Situated 170m above sea level at the end of the Mediterranean steps path, the cave was named after a gunner of the Royal Artillery in 1821. According to an 1829 account, the soldier had been "wandering about the summit of the Rock somewhat inebriated" and was absent from that evening's muster. He was feared to have fallen over the precipice and to have been dashed to pieces on the rocks below. Three days after disappearing, however, he reappeared with torn and dirty clothes and a haggard appearance. He had indeed fallen but had landed on a narrow ledge in front of the entrance to the cave, before being rescued.
The Royal Engineers made, Martin's Path, a small approach path above the precipice to facilitate access. A visitor described the perilous journey to get there a few years after it was discovered:
Speleothem inside Martin's cave:
‘The path which we are obliged to traverse in order to get to it, is one of considerable difficulty and danger. We left our horses in charge of a servant half a mile from the cave, and proceeded along a narrow ledge, formed by art and with much labor, about three feet wide, until we reached the desired spot ... The south end and all the eastern side of Gibraltar is – or rather had been deemed, inaccessible, as it rises perpendicularly from the sea, and presents to the eye no ledges or asperities to encourage one to ascend or descent it, no matter what might be his inducement.’

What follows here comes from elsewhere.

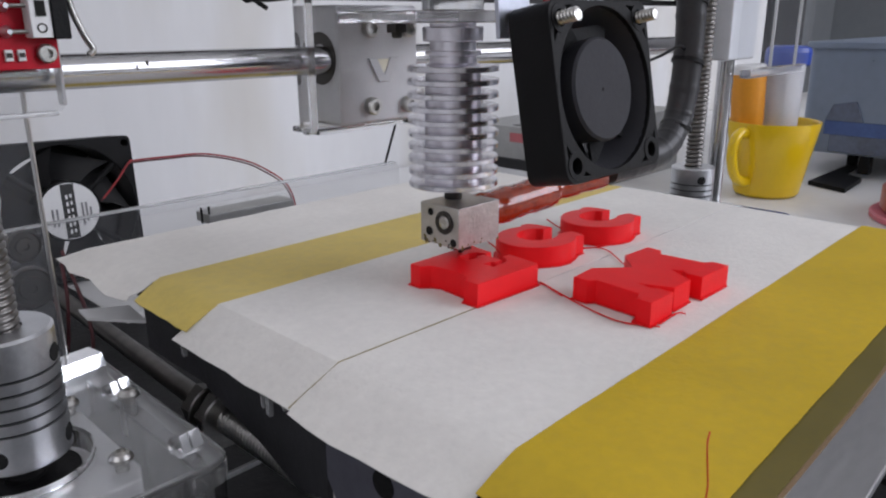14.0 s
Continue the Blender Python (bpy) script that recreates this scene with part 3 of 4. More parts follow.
    part("hub", tilted(lathe((0.6, -1.6, 0), (0, 1, 0), [(0, 0), (0, 11.5), (0.6, 12.1), (7, 12.1), (7, 0)], 48)), "hub", fan, "round dark grey fan hub sticker")
    part("rear_ring", tilted(prism(ring_points(0, 0, 18.9, 44), 6.9, 7.8, 0.1, [ring_points(0, 0, 15.0, 44)], axis="y")), "black", fan, "black inner rim behind the blades")
    part("shroud", tilted(lathe((0, -2.6, 0), (0, 1, 0), [(0, 18.75), (1.0, 18.5), (9.2, 15.4), (9.6, 15.6), (1.2, 18.9), (0, 18.9)], 48, close=False)), "hub", fan, "sloping dark inner wall of the fan")
    part("hub_mark", tilted(lathe((0, -1.72, 0), (0, 1, 0), [(0, 0), (0, 0.4), (0.3, 0.4)], 12)), "slot", fan)
    for i in range(7):
        a = 2 * math.pi * i / 7
        bm = bmesh.new()
        vs = []
        for r in (12.2, 15.5, 18.4):
            for u in (0, 1):
                t = a + u * 1.25 + (r - 12) * 0.02
                vs.append((r * math.cos(t), 2.0 + 5.0 * u, r * math.sin(t)))
        put(bm, vs + [(x, y + 0.8, z) for x, y, z in vs], [(0, 1, 3, 2), (2, 3, 5, 4), (6, 8, 9, 7), (8, 10, 11, 9), (0, 2, 8, 6), (2, 4, 10, 8), (1, 7, 9, 3), (3, 9, 11, 5), (4, 5, 11, 10), (0, 6, 7, 1)])
        part("blade", tilted(bm), "black", fan)
    for a in (45, 135, 225, 315):
        c, s_ = math.cos(radians(a)), math.sin(radians(a))
        part("strut", tilted(rod((11 * c, 6.8, 11 * s_), (19.5 * c, 6.8, 19.5 * s_), 0.9, 8, 0.1)), "black", fan)
    for sx in (-1, 1):
        part("fan_screw", tilted(screw_thread((16 * sx, -8.0, 16), (16 * sx, 10, 16), 1.55, 0.9, 0.25, 12)), "steel", fan, "bright screw sticking out of the fan")
        x = 14 + 16 * sx
        st = prism([(x - 5, 140), (x + 5, 140), (x + 6, 150), (x + 6, 158), (x + 4.2, 162.2), (x, 164), (x - 4.2, 162.2), (x - 6, 158), (x - 6, 150)], -23.4, -22.2, 0.2, axis="y")
        strap = part("strap", st, "zinc", h, "bluish zinc-plated bracket strap")
        part("bolt", bolt_head((x, -23.4, 154.5), (0, -1, 0), 2.8, 2.2), "steel", strap, "socket head bolt")
    part("strap_bar", box(-8, 36, -22.2, -12, 150, 152.6, 0.4), "acrylic_edge", h, "clear acrylic strip holding the straps")
    part("fan_wire", cord([(10, -24, 148), (11, -20, 156), (13, -18, 166), (16, -14, 182), (18, -10, 205)], 0.8, 8), "wire_red", h, "red fan wire")
    part("fan_wire", cord([(12, -24, 147), (13, -20, 155), (15.2, -18, 166), (17.5, -13, 182), (20, -9, 205)], 0.8, 8), "black", h, "black fan wire")
    # cable sleeve
    path = [(66, -9, 97.5), (78, -13, 99), (89, -15, 101.5), (96.5, -15, 107), (100.5, -15, 114), (103, -15, 130), (102, -15, 150), (98, -15, 175), (94, -15, 210)]
    part("cable_sleeve", cord(path, 5.0, 16, 14, ripple=lambda i: 1.0 + (0.05 if i % 9 == 0 else 0.0)), "sleeve", h, "glossy black cable sleeve")
    for q in ((98.2, -15, 108), (103, -15, 130), (102, -15, 150)):
        part("cable_tie", lathe(Vector(q) - Vector((0.2, 0, 0.6)), (0.35, 0, 1), [(0, 5.1), (0, 5.6), (1.4, 5.6), (1.4, 5.1)], 20, close=False), "black", h, "black cable tie")
    part("thin_wire", cord([(103, -15, 133), (92, -17, 135.5), (74, -20, 133), (52, -24, 131.5), (34, -27, 133)], 0.5, 6), "black", h, "thin black wire")
    part("thin_wire", cord([(84, -10, 150), (60, -14, 150), (34, -20, 150)], 0.6, 6), "black", h, "thin black wire")
    return h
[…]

The ledge below the entrance to the cave, which allegedly saved the soldier’s life, has been undercut by wave action, forming a wave cut platform at what was once at sea level. This feature corresponds to the Gunz glaciation (Palao 1969). Sandy deposits here and to the south of the cave, together with a shell breccia deposit 16m above the cave entrance are further evidence of this.
Martin’s Cave has a large entrance facing the Mediterranean. Access to the cave is gained along a narrow ledge of sandstone and conglomerate. Inside is a large chamber with the floor sloping down westwards. There are several columns and some small stalactites and stalagmites. At the end of the chamber the floor levels off into a muddy pool formed by water percolating through fissures and dripping from the formations above. The roof is quite dry in places, without the classic build-up of calcite deposits. The rest of the cave shows evidence of a time when the climate was much wetter, producing the formations found along the walls of the slope and nearer the entrance, which have now dried up.
In the 1830’s Major Richard Hort refers to a local legend surrounding this cave:
Martin’s Cave! . . . the very head-quarters of spirits – the abode of one of the most powerful, and at the same time revengeful demons that ever influenced the acts of men…
He then describes the cave thus:
‘The entrance to St Martin’s Cave is not at all calculated to attract the attention of the casual observer . . . An immense quantity of rough and shattered particles of the Rock first meets the eye, which, when crossed, the interior of the cave, in all its fairy beauty, stands revealed.
The roof, covered with a most beautiful frothy substance, reflecting from myriads of shining flakes, the lights exposed . . . beam forth stars innumerable. The splendid ceiling is supported by irregular stalactites . . . rising into dazzling pinnacles . . . may well persuade the looker-on that he then gazes on a magic scene . . . and although far from equalling St Michael’s Cave in grandeur and size, it greatly excels all others in the brilliant loveliness of it form…’
William Henry Bartlett writing in 1851 appears to give more substance to this local legend stating that:
‘The story goes, that a boy of Gibraltar, who had conceived a spite against some playfellow, proposed to visit the cave with him and two other boys, observing, as they ascended to the fatal spot, " We are four that go up, but only three will come down! " and, watching his opportunity, precipitated his victim into the abyss.’